§ Given request: Would you transcribe the listing that follows, character for character, and omit its images?

§ Stored data:

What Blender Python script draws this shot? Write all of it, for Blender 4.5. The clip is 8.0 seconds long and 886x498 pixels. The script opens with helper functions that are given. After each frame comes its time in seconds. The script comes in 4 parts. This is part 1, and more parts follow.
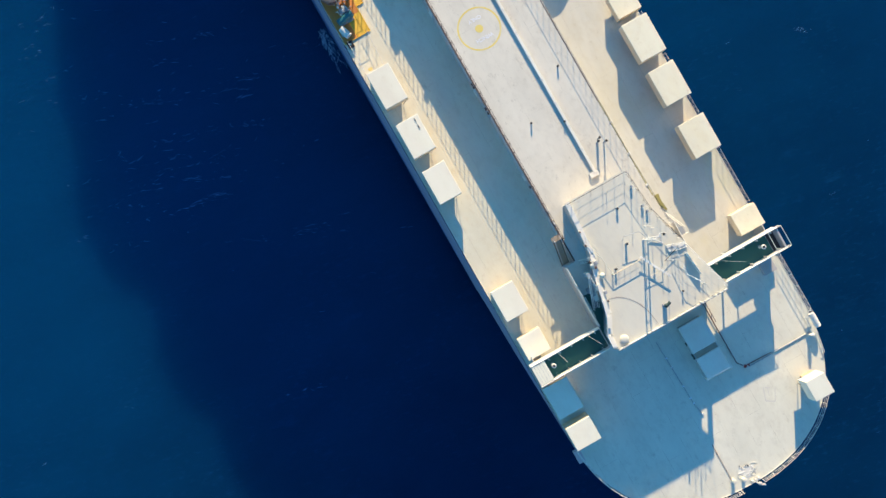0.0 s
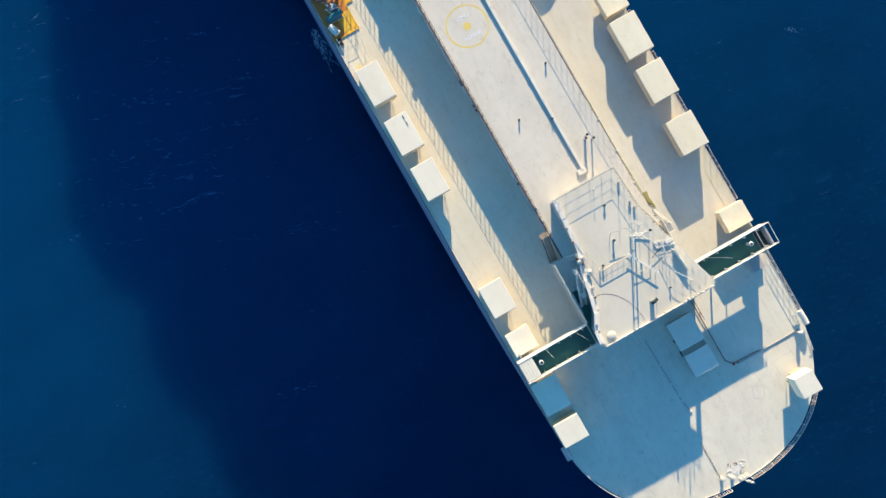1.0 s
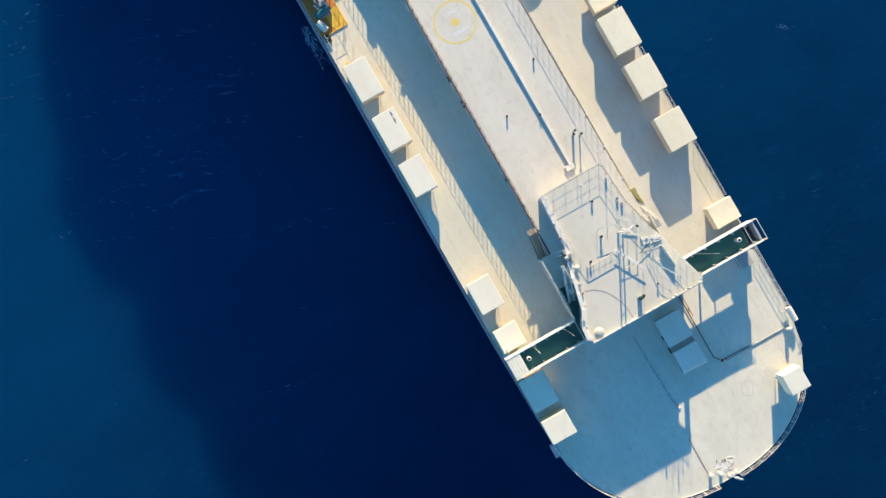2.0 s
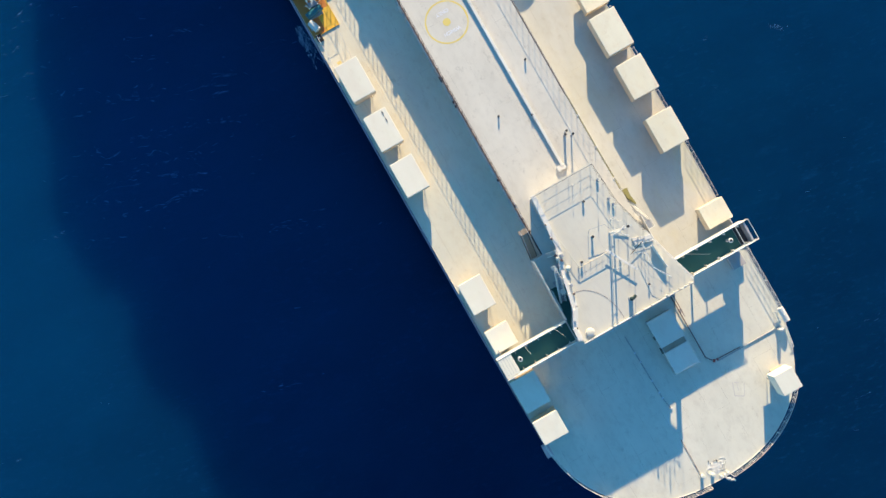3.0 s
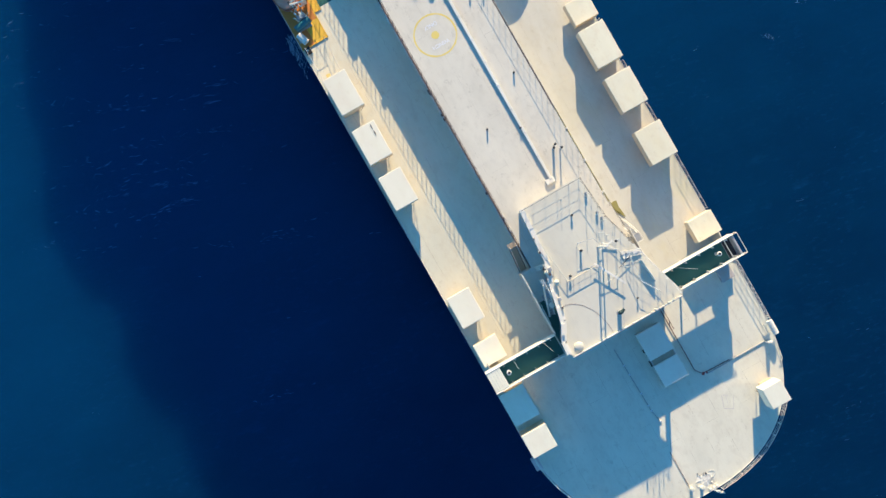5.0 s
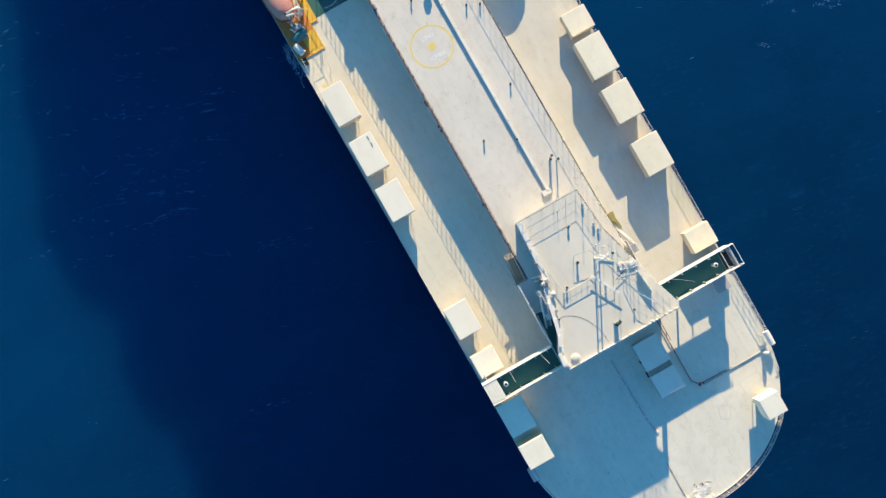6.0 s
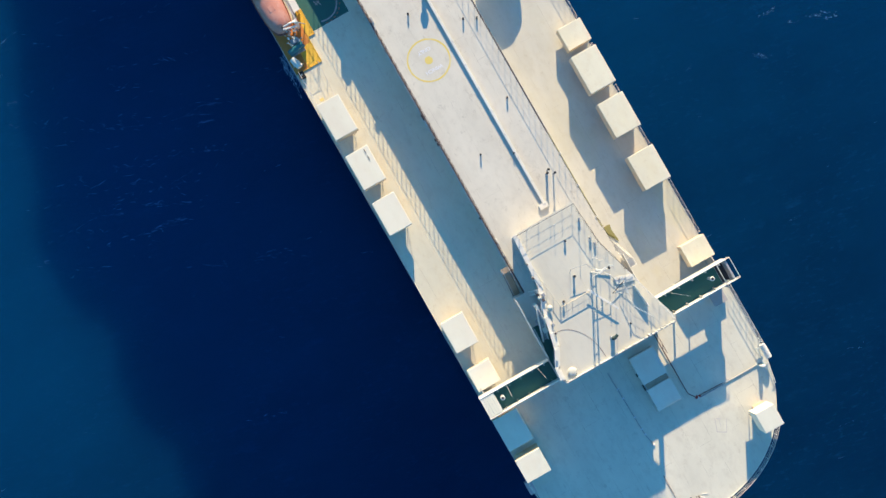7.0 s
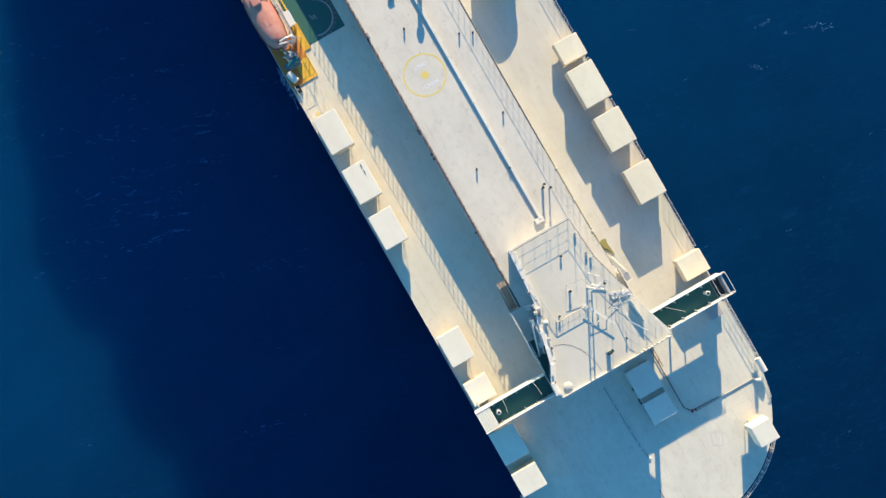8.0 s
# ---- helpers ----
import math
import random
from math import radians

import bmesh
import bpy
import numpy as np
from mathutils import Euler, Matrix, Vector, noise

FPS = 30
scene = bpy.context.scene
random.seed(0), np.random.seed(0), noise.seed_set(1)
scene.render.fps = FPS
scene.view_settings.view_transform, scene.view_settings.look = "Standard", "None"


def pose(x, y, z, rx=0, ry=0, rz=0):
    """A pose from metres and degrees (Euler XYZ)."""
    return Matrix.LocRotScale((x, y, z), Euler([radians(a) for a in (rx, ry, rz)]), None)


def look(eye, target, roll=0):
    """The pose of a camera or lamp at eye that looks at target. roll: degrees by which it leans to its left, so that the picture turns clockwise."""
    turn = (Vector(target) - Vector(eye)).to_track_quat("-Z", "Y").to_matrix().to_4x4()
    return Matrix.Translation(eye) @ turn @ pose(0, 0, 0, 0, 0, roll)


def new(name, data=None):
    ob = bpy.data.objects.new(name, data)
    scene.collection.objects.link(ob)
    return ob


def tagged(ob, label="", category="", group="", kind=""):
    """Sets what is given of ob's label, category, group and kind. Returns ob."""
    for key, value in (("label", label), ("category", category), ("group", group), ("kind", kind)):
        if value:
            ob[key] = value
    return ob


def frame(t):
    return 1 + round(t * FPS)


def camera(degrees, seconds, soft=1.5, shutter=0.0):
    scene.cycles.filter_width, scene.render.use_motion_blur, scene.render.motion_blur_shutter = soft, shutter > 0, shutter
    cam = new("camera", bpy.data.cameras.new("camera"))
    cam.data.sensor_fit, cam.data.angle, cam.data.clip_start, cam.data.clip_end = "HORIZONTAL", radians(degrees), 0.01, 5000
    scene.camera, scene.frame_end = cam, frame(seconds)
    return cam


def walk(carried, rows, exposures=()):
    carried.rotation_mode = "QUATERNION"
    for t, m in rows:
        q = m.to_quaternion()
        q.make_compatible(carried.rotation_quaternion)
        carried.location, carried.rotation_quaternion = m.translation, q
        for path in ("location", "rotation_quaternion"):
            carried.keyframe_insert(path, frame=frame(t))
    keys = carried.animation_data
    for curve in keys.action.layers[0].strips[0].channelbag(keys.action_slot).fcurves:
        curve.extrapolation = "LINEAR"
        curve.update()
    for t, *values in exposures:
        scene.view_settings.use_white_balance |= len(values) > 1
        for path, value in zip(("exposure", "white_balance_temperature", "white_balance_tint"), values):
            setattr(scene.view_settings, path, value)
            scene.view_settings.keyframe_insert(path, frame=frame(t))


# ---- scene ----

§ Task solution:
What Blender Python script draws this shot? Write all of it, for Blender 4.5. The clip is 8.0 seconds long and 886x498 pixels. The script opens with helper functions that are given. After each frame comes its time in seconds. The script comes in 4 parts. This is part 1, and more parts follow.
0.0 s
1.0 s
2.0 s
3.0 s
5.0 s
6.0 s
7.0 s
8.0 s
# ---- helpers ----
import math
import random
from math import radians

import bmesh
import bpy
import numpy as np
from mathutils import Euler, Matrix, Vector, noise

FPS = 30
scene = bpy.context.scene
random.seed(0), np.random.seed(0), noise.seed_set(1)
scene.render.fps = FPS
scene.view_settings.view_transform, scene.view_settings.look = "Standard", "None"


def pose(x, y, z, rx=0, ry=0, rz=0):
    """A pose from metres and degrees (Euler XYZ)."""
    return Matrix.LocRotScale((x, y, z), Euler([radians(a) for a in (rx, ry, rz)]), None)


def look(eye, target, roll=0):
    """The pose of a camera or lamp at eye that looks at target. roll: degrees by which it leans to its left, so that the picture turns clockwise."""
    turn = (Vector(target) - Vector(eye)).to_track_quat("-Z", "Y").to_matrix().to_4x4()
    return Matrix.Translation(eye) @ turn @ pose(0, 0, 0, 0, 0, roll)


def new(name, data=None):
    ob = bpy.data.objects.new(name, data)
    scene.collection.objects.link(ob)
    return ob


def tagged(ob, label="", category="", group="", kind=""):
    """Sets what is given of ob's label, category, group and kind. Returns ob."""
    for key, value in (("label", label), ("category", category), ("group", group), ("kind", kind)):
        if value:
            ob[key] = value
    return ob


def frame(t):
    return 1 + round(t * FPS)


def camera(degrees, seconds, soft=1.5, shutter=0.0):
    scene.cycles.filter_width, scene.render.use_motion_blur, scene.render.motion_blur_shutter = soft, shutter > 0, shutter
    cam = new("camera", bpy.data.cameras.new("camera"))
    cam.data.sensor_fit, cam.data.angle, cam.data.clip_start, cam.data.clip_end = "HORIZONTAL", radians(degrees), 0.01, 5000
    scene.camera, scene.frame_end = cam, frame(seconds)
    return cam


def walk(carried, rows, exposures=()):
    carried.rotation_mode = "QUATERNION"
    for t, m in rows:
        q = m.to_quaternion()
        q.make_compatible(carried.rotation_quaternion)
        carried.location, carried.rotation_quaternion = m.translation, q
        for path in ("location", "rotation_quaternion"):
            carried.keyframe_insert(path, frame=frame(t))
    keys = carried.animation_data
    for curve in keys.action.layers[0].strips[0].channelbag(keys.action_slot).fcurves:
        curve.extrapolation = "LINEAR"
        curve.update()
    for t, *values in exposures:
        scene.view_settings.use_white_balance |= len(values) > 1
        for path, value in zip(("exposure", "white_balance_temperature", "white_balance_tint"), values):
            setattr(scene.view_settings, path, value)
            scene.view_settings.keyframe_insert(path, frame=frame(t))


# ---- scene ----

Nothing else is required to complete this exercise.